04 溶岩原

重ねた年月で異なる景色

04_1.jpg 04_2.jpg

噴煙を上げる山と溶岩原。この二つが火山桜島の象徴だろう。
桜島へ来る前のボクは、溶岩といえば「噴火でできたゴツゴツした黒っぽい岩」という程度の知識しか持っていなかった。
間違いではないと思うが、島内各地にある溶岩原をこんな簡単な言葉でくくるのはもったいない。

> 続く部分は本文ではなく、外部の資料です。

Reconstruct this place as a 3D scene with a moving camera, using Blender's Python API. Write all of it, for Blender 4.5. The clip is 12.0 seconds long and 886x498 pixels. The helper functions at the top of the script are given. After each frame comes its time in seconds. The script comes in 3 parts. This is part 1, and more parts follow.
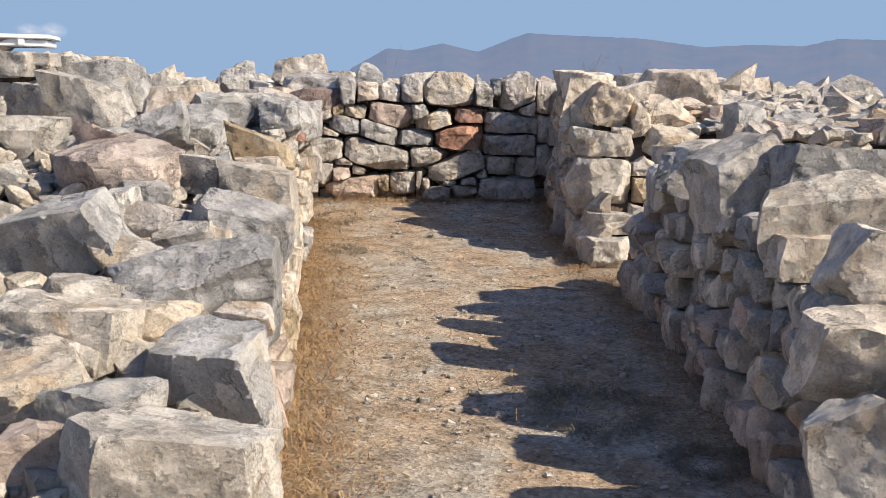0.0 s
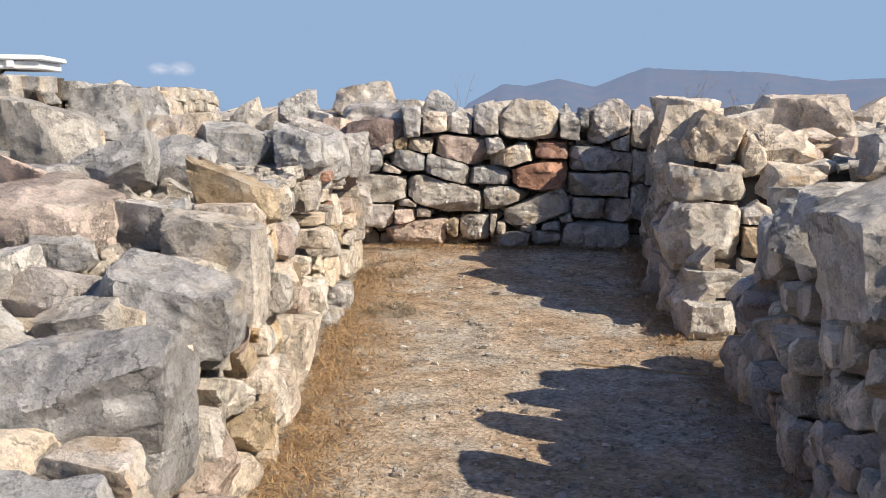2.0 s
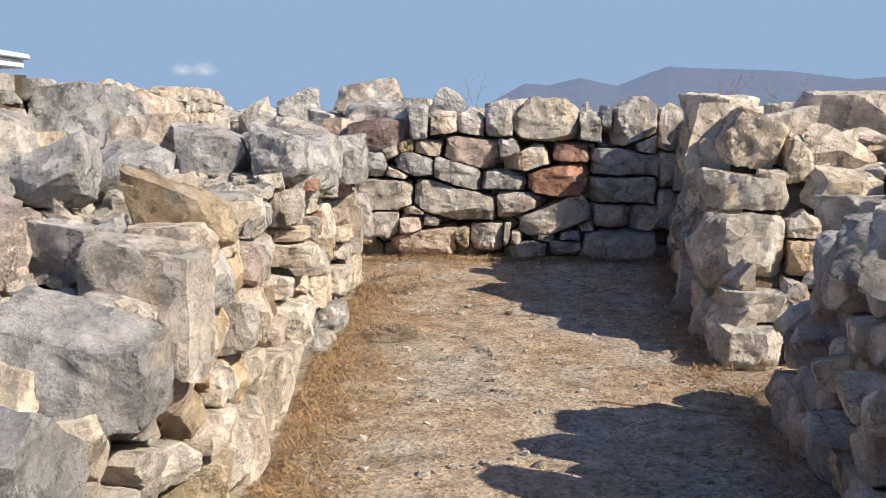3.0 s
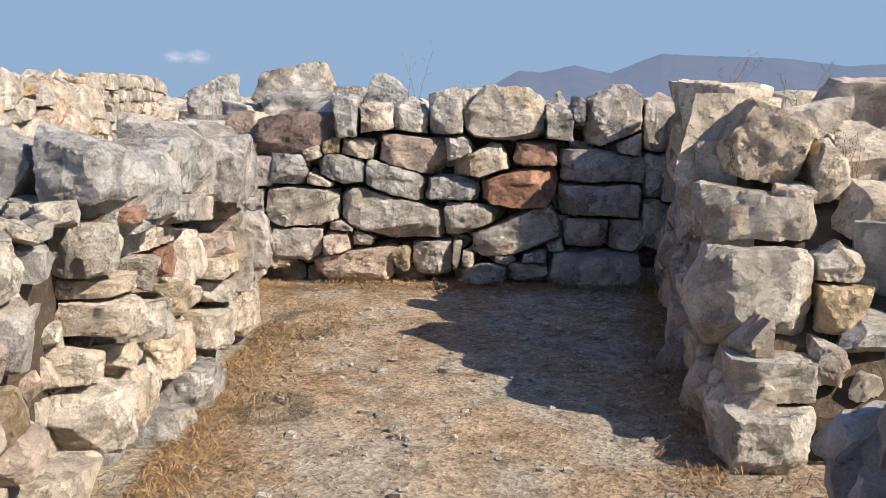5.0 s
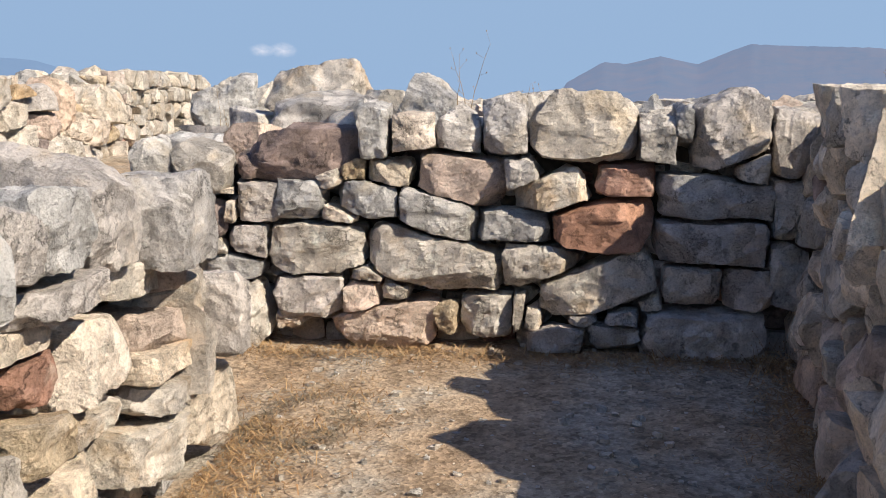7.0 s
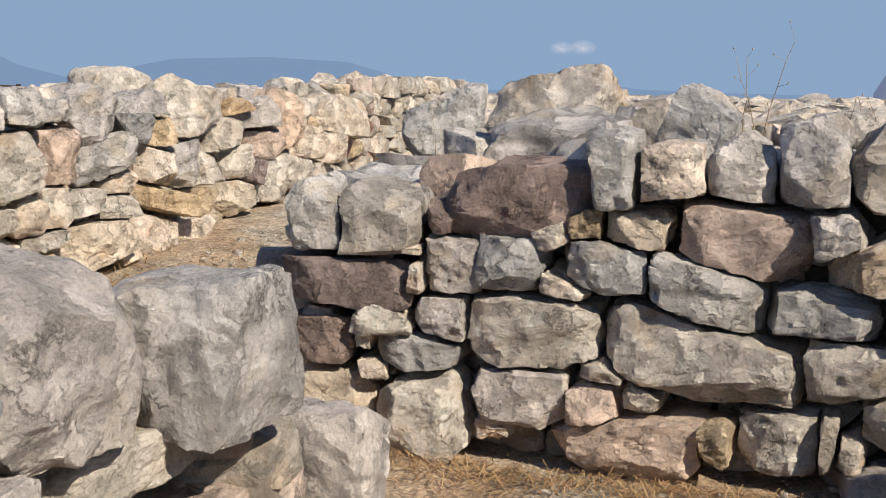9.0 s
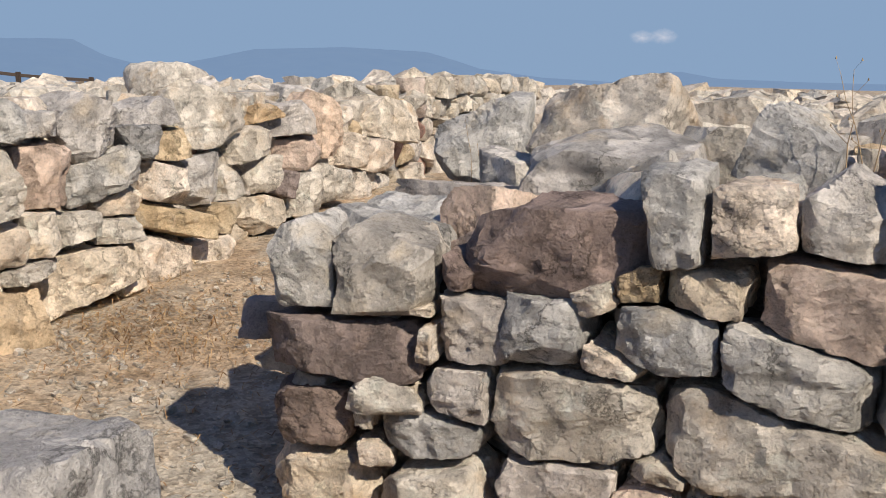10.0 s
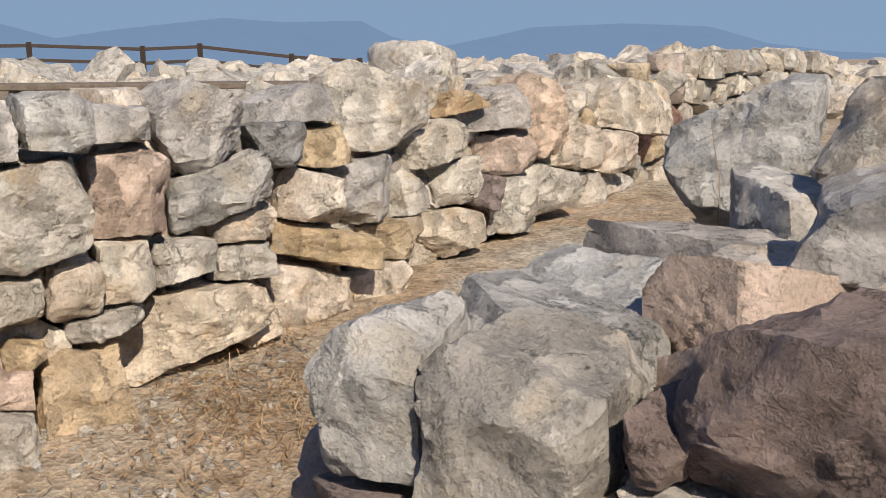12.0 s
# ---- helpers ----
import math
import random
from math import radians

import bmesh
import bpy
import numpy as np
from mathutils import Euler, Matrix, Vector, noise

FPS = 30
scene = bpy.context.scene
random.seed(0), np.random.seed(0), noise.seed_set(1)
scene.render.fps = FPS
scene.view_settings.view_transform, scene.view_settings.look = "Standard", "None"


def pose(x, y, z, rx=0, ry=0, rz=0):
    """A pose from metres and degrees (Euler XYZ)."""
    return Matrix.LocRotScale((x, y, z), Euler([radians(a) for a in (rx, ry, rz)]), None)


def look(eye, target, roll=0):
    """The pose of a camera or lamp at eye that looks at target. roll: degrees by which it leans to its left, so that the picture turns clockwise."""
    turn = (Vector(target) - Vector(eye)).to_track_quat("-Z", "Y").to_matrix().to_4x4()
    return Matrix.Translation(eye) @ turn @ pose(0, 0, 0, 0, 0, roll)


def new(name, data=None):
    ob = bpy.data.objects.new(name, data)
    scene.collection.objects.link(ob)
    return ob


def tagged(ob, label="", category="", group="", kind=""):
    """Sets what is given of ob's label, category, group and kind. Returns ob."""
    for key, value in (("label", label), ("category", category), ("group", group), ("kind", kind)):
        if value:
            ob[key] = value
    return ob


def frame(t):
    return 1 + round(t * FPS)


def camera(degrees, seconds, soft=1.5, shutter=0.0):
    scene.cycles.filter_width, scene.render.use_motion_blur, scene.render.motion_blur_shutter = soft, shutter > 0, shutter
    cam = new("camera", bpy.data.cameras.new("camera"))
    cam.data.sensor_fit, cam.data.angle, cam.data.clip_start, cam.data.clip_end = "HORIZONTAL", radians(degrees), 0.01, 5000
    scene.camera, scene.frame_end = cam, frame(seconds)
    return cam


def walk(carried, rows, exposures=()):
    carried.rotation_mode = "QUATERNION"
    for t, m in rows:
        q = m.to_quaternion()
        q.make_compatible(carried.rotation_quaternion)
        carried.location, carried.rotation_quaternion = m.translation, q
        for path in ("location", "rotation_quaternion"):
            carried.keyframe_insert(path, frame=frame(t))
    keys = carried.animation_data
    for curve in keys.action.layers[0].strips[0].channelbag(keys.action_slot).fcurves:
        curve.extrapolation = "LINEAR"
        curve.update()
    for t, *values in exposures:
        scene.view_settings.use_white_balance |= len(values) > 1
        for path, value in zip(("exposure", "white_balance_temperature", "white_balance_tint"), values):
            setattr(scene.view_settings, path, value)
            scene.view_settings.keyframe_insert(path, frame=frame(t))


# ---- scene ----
cam = camera(45.0, 12.0, soft=0.7)
PATH = [
    (0, (0.522, -11.605, 1.487), (0.411, -9.634, 1.168), 1.2),
    (0.5, (0.645, -11.222, 1.506), (0.420, -9.257, 1.210), 1.1),
    (1, (0.784, -10.823, 1.494), (0.549, -8.852, 1.249), 1.2),
    (1.5, (0.792, -10.414, 1.445), (0.458, -8.449, 1.273), 1.0),
    (2, (0.773, -10.026, 1.432), (0.448, -8.070, 1.173), 1.0),
    (2.5, (0.770, -9.601, 1.458), (0.460, -7.642, 1.201), 0.9),
    (3, (0.741, -9.202, 1.428), (0.376, -7.253, 1.168), 0.8),
    (3.2, (0.738, -9.039, 1.424), (0.381, -7.089, 1.167), 0.7),
    (4.8, (0.812, -7.555, 1.456), (0.414, -5.616, 1.166), 0.8),
    (5, (0.814, -7.379, 1.459), (0.461, -5.430, 1.176), 0.8),
    (5.5, (0.796, -6.966, 1.470), (0.482, -5.006, 1.225), 1.0),
    (6, (0.755, -6.461, 1.480), (0.461, -4.498, 1.233), 1.4),
    (6.5, (0.683, -5.997, 1.503), (0.446, -4.026, 1.255), 1.4),
    (7, (0.611, -5.562, 1.540), (0.109, -3.649, 1.241), 0.6),
    (7.2, (0.595, -5.418, 1.543), (-0.032, -3.538, 1.278), 0.3),
    (8.8, (0.300, -4.068, 1.631), (-0.702, -2.363, 1.337), -0.0),
    (9, (0.264, -3.892, 1.624), (-0.740, -2.190, 1.318), -0.2),
    (9.5, (0.154, -3.464, 1.677), (-0.908, -1.800, 1.359), -0.4),
    (10, (-0.011, -3.077, 1.712), (-1.134, -1.454, 1.388), -0.3),
    (10.5, (-0.112, -2.629, 1.713), (-1.242, -1.011, 1.387), -0.4),
    (11, (-0.223, -2.287, 1.752), (-1.517, -0.797, 1.426), -0.7),
    (11.5, (-0.520, -1.994, 1.785), (-1.908, -0.595, 1.443), -0.8),
    (12, (-0.843, -1.641, 1.705), (-2.338, -0.361, 1.347), -1.2),
]
EXPOSURES = [(0, 0.46), (2.5, 0.45), (5, 0.41), (6.5, 0.53), (7.2, 0.50), (9, 0.22), (10.5, 0.17), (12, 0.10)]
walk(cam, [(t, look(eye, target, roll)) for t, eye, target, roll in PATH], EXPOSURES)

# sunlight from the side, a little behind the walker, under a clear sky
SUN_TO = Vector((0.75, -0.28, 0.65)).normalized()
world = bpy.data.worlds.new("sky")
scene.world = world
world.use_nodes = True
wn = world.node_tree.nodes
sky = wn.new("ShaderNodeTexSky")
sky.sky_type, sky.sun_disc = "NISHITA", False
sky.sun_elevation = math.asin(SUN_TO.z)
sky.sun_rotation = math.atan2(SUN_TO.x, SUN_TO.y)
sky.altitude, sky.air_density, sky.dust_density, sky.ozone_density = 1800, 1.0, 0.1, 4.0
haze = wn.new("ShaderNodeMix")
haze.data_type, haze.blend_type = "RGBA", "MULTIPLY"
haze.inputs[0].default_value = 1.0
haze.inputs[7].default_value = (1.04, 0.95, 1.0, 1)
world.node_tree.links.new(sky.outputs[0], haze.inputs[6])
veil = wn.new("ShaderNodeMix")
veil.data_type, veil.blend_type = "RGBA", "DARKEN"
veil.inputs[0].default_value = 1.0
veil.inputs[7].default_value = (1.58, 2.32, 3.44, 1)
world.node_tree.links.new(haze.outputs[2], veil.inputs[6])
world.node_tree.links.new(veil.outputs[2], wn["Background"].inputs[0])
wn["Background"].inputs[1].default_value = 0.140
sun = new("sun", bpy.data.lights.new("sun", "SUN"))
sun.data.energy, sun.data.angle, sun.data.color = 5.0, radians(0.55), (1.0, 0.91, 0.775)
sun.matrix_world = look((60, 10, 50), Vector((60, 10, 50)) - SUN_TO)


# ---------------------------------------------------------------- materials
def shader(name, rough=0.9):
    m = bpy.data.materials.new(name)
    m.use_nodes = True
    b = m.node_tree.nodes["Principled BSDF"]
    b.inputs["Roughness"].default_value = rough
    b.inputs["Specular IOR Level"].default_value = 0.25
    return m, m.node_tree.nodes, m.node_tree.links, b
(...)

溶岩なぎさ遊歩道は、1914年に流れた大正溶岩の上を散策できるスポットだ。
歩けばすぐにイメージどおりの黒い溶岩が迎えてくれる。
一方で、意外と緑が多いことにも気づく。
コケがひっそりと生育し、草がたくましく根を張る。
クロマツが特に目立ち、林をつくっている。
噴火から約100年。溶岩上の主役はクロマツだ。

一方、黒神町宇土あたりには1471年の文明溶岩が分布する。
ほとんどの人は気づかずに通り過ぎてしまうだろう。
青々と茂った草木と道沿いの民家に隠されて、溶岩はほとんど見えないからだ。
過去の溶岩流が示された地図を見て、この場所も溶岩の上なのかと驚いた。
噴火から約500年。溶岩上の主役は豊かな森と人間だ。

始めは何もない溶岩の上にも、やがて緑が回復する。
コケや草などが少しずつ土をつくり、その上にクロマツのような日なたを好む樹木が成長する。
その後、背が伸びた木々の木かげに、シイやタブなど日かげを好む樹木が育つ。
こうして、200年以上をかけ豊かな森に戻っていくのだという。

桜島は幾度となく溶岩を流した。
天平宝字(764年)、文明(1471年)、安永(1779年)、大正(1914年)、昭和(1946年)と、わかっているだけでも5つの時代の溶岩が分布し、重ねた年月に応じた異なる景色が広がっている。
島内を一周するだけでこのような違いを見られるなんて、さすが活発な活火山。

数十年後、溶岩なぎさ遊歩道の主役は誰だろう?
今見えるこの景色をしっかりと記憶にとどめ、その変化を楽しみたい。